Like any other Thursday night, on June 30, 2016 Louis Barbati finished up his work around 6;30 p.m. at L&B Spumoni Gardens , a popular Brookyln pizzeria that he has owned for years.

Like any other Thursday night, on June 30, 2016 Louis Barbati finished up his work around 6;30 p.m. at L&B Spumoni Gardens, a popular Brookyln pizzeria that he has owned for years.  After gaining the trust of local foodies and garnering an impressive write up in The New York Times, L&B Spumoni Gardens was well on their way to NYC pizza hall of fame.  Everything changed that evening when Barbati arrived at his Brooklyn home were a masked gunman approached and shot him five times.

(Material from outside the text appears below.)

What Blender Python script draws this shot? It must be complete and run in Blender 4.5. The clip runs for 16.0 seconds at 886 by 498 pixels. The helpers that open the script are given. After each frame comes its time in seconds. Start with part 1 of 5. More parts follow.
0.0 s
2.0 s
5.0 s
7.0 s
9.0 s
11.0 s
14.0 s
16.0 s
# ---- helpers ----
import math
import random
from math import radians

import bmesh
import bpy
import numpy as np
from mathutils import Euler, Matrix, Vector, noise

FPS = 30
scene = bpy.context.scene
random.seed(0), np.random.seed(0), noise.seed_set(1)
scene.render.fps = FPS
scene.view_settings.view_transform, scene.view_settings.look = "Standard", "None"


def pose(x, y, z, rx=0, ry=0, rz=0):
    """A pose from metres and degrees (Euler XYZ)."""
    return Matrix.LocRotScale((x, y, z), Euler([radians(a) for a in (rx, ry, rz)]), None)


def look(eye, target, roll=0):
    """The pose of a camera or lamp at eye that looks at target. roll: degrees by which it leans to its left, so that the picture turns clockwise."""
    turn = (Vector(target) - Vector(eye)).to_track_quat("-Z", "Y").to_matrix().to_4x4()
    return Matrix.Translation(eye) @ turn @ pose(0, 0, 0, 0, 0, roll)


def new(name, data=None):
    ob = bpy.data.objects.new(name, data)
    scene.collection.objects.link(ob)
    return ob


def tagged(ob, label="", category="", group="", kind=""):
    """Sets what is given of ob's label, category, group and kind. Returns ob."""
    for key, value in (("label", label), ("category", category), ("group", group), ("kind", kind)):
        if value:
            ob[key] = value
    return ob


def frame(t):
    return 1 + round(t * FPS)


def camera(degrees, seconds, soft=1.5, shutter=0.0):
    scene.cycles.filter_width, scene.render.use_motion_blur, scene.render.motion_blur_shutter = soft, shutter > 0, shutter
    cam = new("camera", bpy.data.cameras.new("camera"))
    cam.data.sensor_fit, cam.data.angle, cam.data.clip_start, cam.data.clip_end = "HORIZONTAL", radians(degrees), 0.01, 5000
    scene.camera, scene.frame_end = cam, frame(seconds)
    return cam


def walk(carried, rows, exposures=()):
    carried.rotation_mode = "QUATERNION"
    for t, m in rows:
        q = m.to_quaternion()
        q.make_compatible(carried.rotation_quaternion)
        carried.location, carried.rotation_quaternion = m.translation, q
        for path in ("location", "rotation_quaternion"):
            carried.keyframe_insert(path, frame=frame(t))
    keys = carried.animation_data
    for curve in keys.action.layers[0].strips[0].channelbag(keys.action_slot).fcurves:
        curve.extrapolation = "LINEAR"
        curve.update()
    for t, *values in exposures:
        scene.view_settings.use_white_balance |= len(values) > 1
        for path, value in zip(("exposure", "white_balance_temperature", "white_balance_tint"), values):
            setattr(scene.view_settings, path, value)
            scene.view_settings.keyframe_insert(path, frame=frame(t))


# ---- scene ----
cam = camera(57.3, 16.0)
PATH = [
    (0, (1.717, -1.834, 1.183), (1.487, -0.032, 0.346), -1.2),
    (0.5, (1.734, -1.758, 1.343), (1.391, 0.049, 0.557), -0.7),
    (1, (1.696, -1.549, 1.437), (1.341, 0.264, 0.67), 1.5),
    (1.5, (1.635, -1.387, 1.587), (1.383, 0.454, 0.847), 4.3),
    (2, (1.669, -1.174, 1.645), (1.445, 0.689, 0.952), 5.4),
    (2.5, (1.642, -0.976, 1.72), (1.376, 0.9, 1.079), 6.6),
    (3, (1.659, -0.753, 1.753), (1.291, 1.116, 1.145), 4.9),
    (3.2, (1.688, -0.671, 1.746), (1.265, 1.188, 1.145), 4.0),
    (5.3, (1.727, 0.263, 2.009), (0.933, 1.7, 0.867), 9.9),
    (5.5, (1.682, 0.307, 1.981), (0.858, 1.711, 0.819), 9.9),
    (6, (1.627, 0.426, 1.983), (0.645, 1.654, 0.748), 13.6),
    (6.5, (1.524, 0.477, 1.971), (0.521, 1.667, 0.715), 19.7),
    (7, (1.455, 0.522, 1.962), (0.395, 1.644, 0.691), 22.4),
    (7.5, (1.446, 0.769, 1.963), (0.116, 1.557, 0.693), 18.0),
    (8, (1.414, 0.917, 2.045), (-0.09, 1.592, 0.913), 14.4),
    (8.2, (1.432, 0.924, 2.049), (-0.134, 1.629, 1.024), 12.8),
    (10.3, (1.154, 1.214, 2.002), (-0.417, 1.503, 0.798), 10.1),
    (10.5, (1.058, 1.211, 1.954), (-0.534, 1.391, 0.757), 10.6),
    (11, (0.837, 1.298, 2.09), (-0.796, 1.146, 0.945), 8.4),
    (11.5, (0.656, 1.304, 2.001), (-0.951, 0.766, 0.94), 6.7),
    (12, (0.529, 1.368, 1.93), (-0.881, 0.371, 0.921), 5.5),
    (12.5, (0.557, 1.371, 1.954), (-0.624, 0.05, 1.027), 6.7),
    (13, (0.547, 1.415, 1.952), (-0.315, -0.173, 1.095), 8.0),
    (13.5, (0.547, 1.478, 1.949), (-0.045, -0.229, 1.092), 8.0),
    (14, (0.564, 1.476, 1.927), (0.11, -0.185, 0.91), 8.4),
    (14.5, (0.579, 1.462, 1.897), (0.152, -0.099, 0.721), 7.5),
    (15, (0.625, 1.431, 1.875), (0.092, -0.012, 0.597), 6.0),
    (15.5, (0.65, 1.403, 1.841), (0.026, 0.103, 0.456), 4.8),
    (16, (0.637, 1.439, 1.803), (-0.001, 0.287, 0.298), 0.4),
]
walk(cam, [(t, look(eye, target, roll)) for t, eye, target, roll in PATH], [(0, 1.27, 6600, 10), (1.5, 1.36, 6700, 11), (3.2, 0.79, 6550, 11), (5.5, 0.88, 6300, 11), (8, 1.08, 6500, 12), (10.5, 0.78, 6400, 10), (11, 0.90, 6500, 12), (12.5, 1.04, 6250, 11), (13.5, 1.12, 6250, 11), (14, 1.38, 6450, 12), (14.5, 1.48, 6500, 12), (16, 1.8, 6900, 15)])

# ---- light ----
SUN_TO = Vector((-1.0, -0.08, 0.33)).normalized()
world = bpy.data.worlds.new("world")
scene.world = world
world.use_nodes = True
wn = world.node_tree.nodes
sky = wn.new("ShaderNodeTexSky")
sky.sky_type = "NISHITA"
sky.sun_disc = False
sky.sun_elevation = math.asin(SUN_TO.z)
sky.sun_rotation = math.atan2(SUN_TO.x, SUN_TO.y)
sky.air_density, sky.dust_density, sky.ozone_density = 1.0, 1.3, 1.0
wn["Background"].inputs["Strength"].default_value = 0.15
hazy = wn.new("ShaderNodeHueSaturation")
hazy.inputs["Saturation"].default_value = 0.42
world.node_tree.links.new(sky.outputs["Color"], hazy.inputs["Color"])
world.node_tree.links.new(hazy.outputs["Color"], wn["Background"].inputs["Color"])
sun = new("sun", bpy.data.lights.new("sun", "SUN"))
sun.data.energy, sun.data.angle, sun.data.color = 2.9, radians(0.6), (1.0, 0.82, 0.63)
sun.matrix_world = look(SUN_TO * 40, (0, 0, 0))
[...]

As investigators began to piece together the puzzle of this suspected attempted robbery, they noted glaring inconsistencies that suggested otherwise.  Unlike most robbery attempts, Barbati was left for dead while still wearing flashy jewelry and nearly $10,000 in cash.  With his last breath, Barbati shouted for his wife who found him struggling for life at the backdoor to their Southern Brooklyn home.

'I ran up and he was face-down on the stairs,' a neighbor told the New York Daily News. 'I saw blood on the stairs and blood on his back,'

Despite his wife's swift effort, Louis Barbati was pronounced dead at the scene and the shooter quickly fled from the area.  Although no arrests have been made, investigators believe there's a strong possibility that that the murder was a hit that could represent years worth of rivalry.  While the pizza shop dates back to the 1950s, they encountered the most attention back in 2012.  That year, the restaurant was featured on an episode of the popular Food Network series, Man v. Food while simultaneously engaging in a mob-style war over a stolen pizza sauce recipe.

Although he was formally acquitted, Barbati's son-in-law Frank Guerra responded to charges that he was extorting the owner of a rival pizzeria in the years prior after they allegedly stole L&B's famed pizza sauce recipe.  Witnesses in that case also stated that the rival pizzeria was displaying a sign that boasted about their pizza being similar to that of L&B Spumoni Gardens.  The New York Police department is still conducting interviews to determine if the pizza recipe feud played a part in Barbati's death but as details unfold about Thursday evening, a suspected robbery continues to look more and more like a revenge plot that cost Louis Barbarti his life.